Além da LGPD em si, o incidente fere uma norma muito mais antiga e conhecida: o Código de Defesa do Consumidor (CDC). “A abertura de um cadastro não solicitado pelo consumidor deve necessariamente ser informada a ele por escrito, como determina o artigo 43, parágrafo 3°, do CDC. Esse tipo de prática, de compartilhamento de dados indiscriminado com vários parceiros comerciais e sem a devida informação ao titular de dados, ainda é muito comum no mercado”, observa o advogado.
Porém, Palhares acredita que, com a chegada da nova lei, a percepção do público sobre o valor da privacidade dos seus dados também deva aumentar, o que “provavelmente resultará na ampliação do número de processos judiciais relativos à proteção de dados”.
LGPD: quando entra em vigor?
A ideia original era de que a LGPD entrasse em vigor já em agosto de 2020; porém, uma série de manobras políticas acabaram desfigurando o projeto original. Com a recente sanção da lei nº 14.010 (que altera, de forma temporária e emergencial, diversas normas jurídicas para dar um alívio econômico às empresas nacionais durante a crise da COVID-19), ficou decidido que as companhias só poderão ser penalizadas por incidentes de segurança da informação a partir de agosto de 2021.
Já o que acontecerá com o “restante” da lei ainda é uma incerteza. A Medida Provisória (MP) 959/2020 pretende prorrogar o texto inteiro para maio do ano que vem; porém, a própria está congelada, sem conseguir tramitar no Congresso. Sendo assim, é possível que a LGPD entre em vigor em agosto deste ano, mas, novamente, penalidades não poderão ser aplicadas ao longo dos 12 meses subsequentes.

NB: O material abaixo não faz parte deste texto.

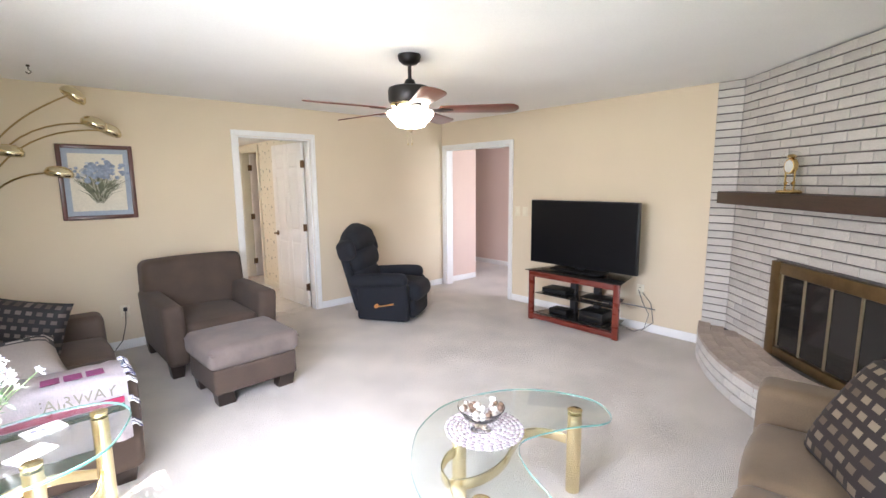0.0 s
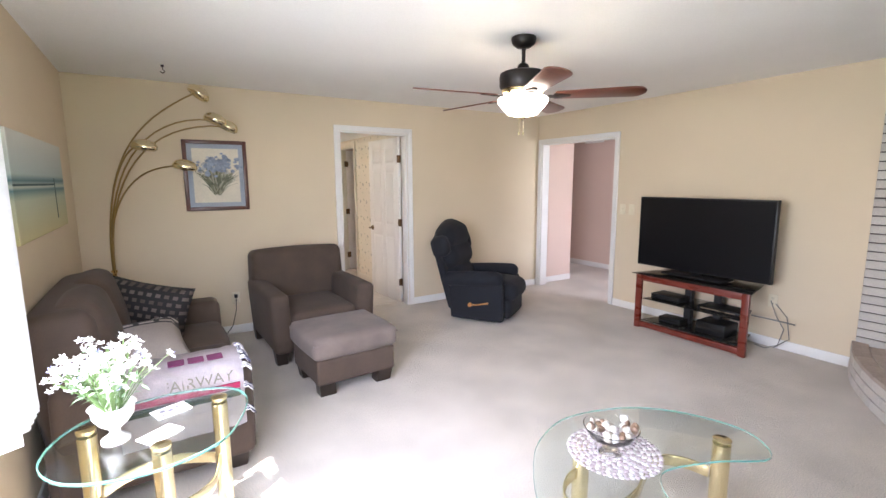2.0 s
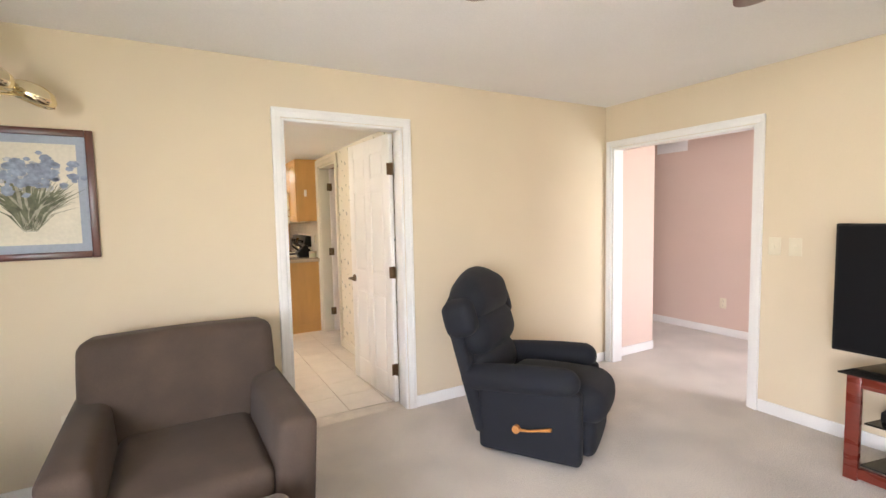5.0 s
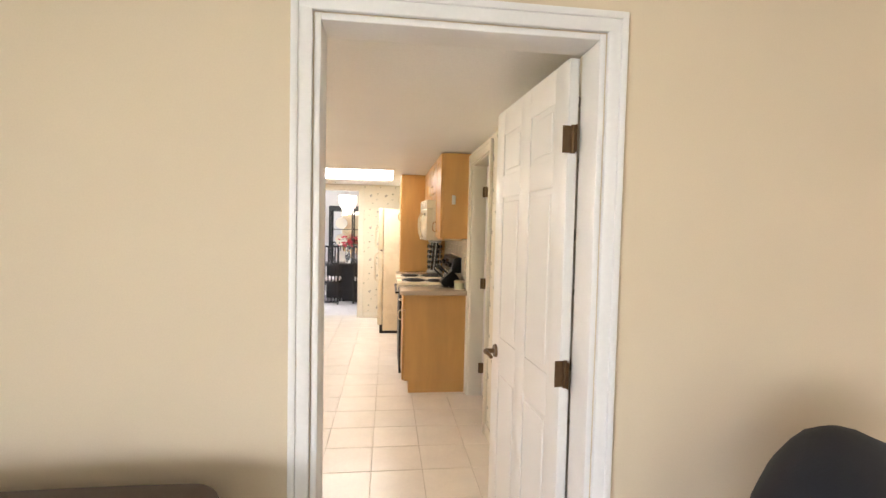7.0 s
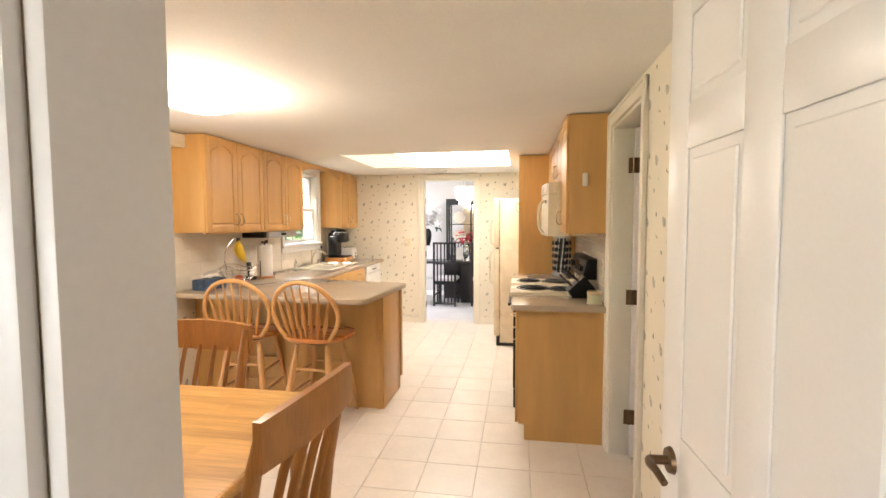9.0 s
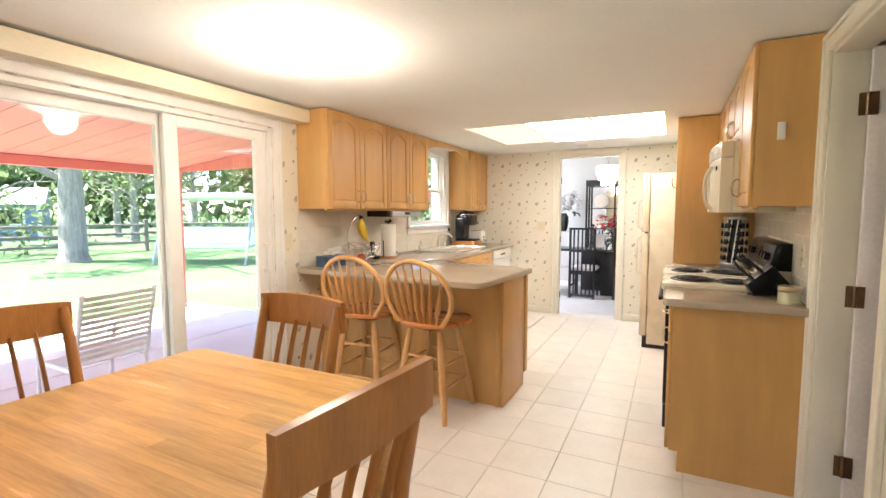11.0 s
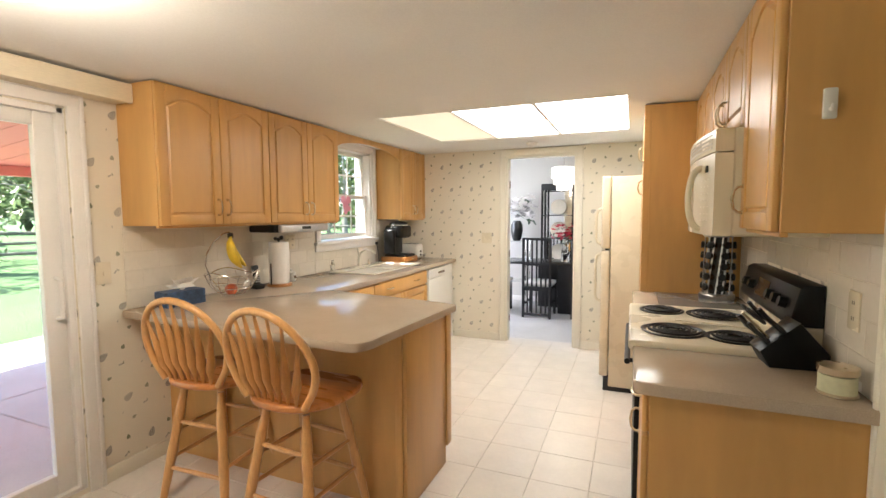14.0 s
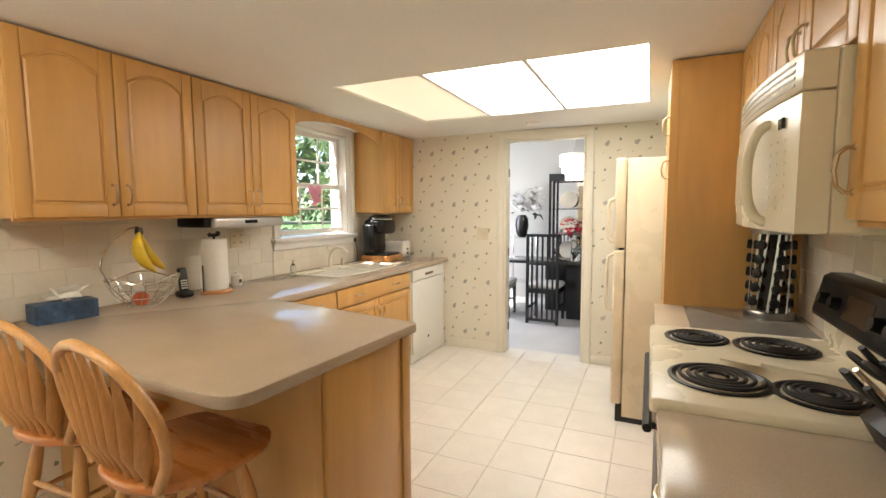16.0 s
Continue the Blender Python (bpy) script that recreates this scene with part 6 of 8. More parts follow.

De qualquer forma, é importante lembrar que o texto vem sendo usado como base para decisões judiciais (jurisprudência) e que outros órgãos reguladores ou entidades governamentais estão livres para penalizar empresas após as devidas investigações. O Ministério Público do Distrito Federal e Territórios (MPDFT) e o PROCON são alguns nomes que podem ser citados como protagonistas autônomos nessa luta pela privacidade dos brasileiros, já tendo autuado diversas corporações por irregularidades.
O que dizem as empresas?
O Canaltech tentou ouvir a Camisaria Colombo, mas a rede varejista não respondeu às nossas tentativas de contato. Já a assessoria de imprensa do clube Cartão de TODOS disse que a empresa prefere não se pronunciar sobre o caso por enquanto.